Gonzalez graduated from Georgetown and interned for U.S. Sen. Jeff Merkley. So he could have started his career in public service anywhere.

But three years ago, he came back to Oregon. Now he’s the development director at a Hillsboro community center that serves newly arrived Latino immigrants.

"When my dad first immigrated to the U.S., he was a farmer worker, he worked in nurseries and landscaping and low-income jobs. Centro Cultural was one of the pieces of the fabric that made him feel like he belonged to something here. It's kind of where he and my mom developed their relationship; they'd go to the church group or youth group. It was just a place they could frequent and feel at home. I just felt a responsibility to come back home and continue to fuel that dream for folks like my parents," Gonzalez said.

Last spring, a student at his alma mater, Forest Grove High, put a banner up in the school cafeteria. It said, “Build a wall.” Gonzalez is 24 but still has two sisters at the school. They were among hundreds of students who walked out in protest.

The student who put up the banner later said he was simply trying to make a point about free speech. Gonzalez doesn’t buy it.
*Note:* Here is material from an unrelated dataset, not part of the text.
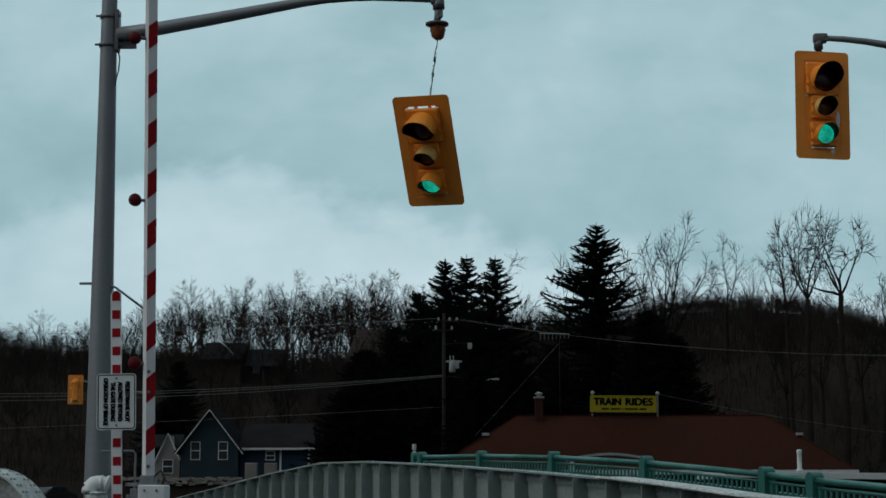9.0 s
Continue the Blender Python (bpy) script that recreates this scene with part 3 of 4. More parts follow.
# ---------------------------------------------------------------- barrier gates
def barrier_gate():
    g = thing("barrier_gate", "raised white barrier arm with red diagonal stripes", "gate")
    foot, top = Vector((-3.098, 18.3, 1.72)), Vector((-3.176, 18.3, 6.985))
    tilt = math.atan2(top.x - foot.x, top.z - foot.z)
    am = Matrix.Translation(foot) @ Matrix.Rotation(tilt, 4, "Y") @ Matrix.Rotation(radians(30), 4, "Z")
    length = (top - foot).length
    bm = BM()
    box(bm, -0.050, 0.050, -0.05, 0.05, 0.0, length, 0.006)
    arm = part("arm", bm, WHITE_ARM, g)
    arm.matrix_basis = am
    bm = BM()
    slab(bm, [(-0.049, -0.165), (0.049, -0.085), (0.049, 0.165), (-0.049, 0.085)], -0.053, -0.0495)
    z0 = 6.262 - foot.z
    first = None
    for k in range(-8, 2):
        z = z0 + 0.5215 * k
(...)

"There have been so many times — especially since the election — when I’ll walk into a store, especially in rural Washington County, and I will definitely feel incredibly uncomfortable. I’ll feel stared at. I'll feel that people are looking at me. And I know that climate, of the ‘build a wall’ sign, is only continued and is now more pronounced and is more aggressive.

"I, as a man of color that was born here, already feel targeted. I wouldn't feel shocked, and thankfully it hasn’t happened yet, that someone will come up and tell me, ‘You need to go back to your country.’ What do I say to that? This is my country. This is my state," he said.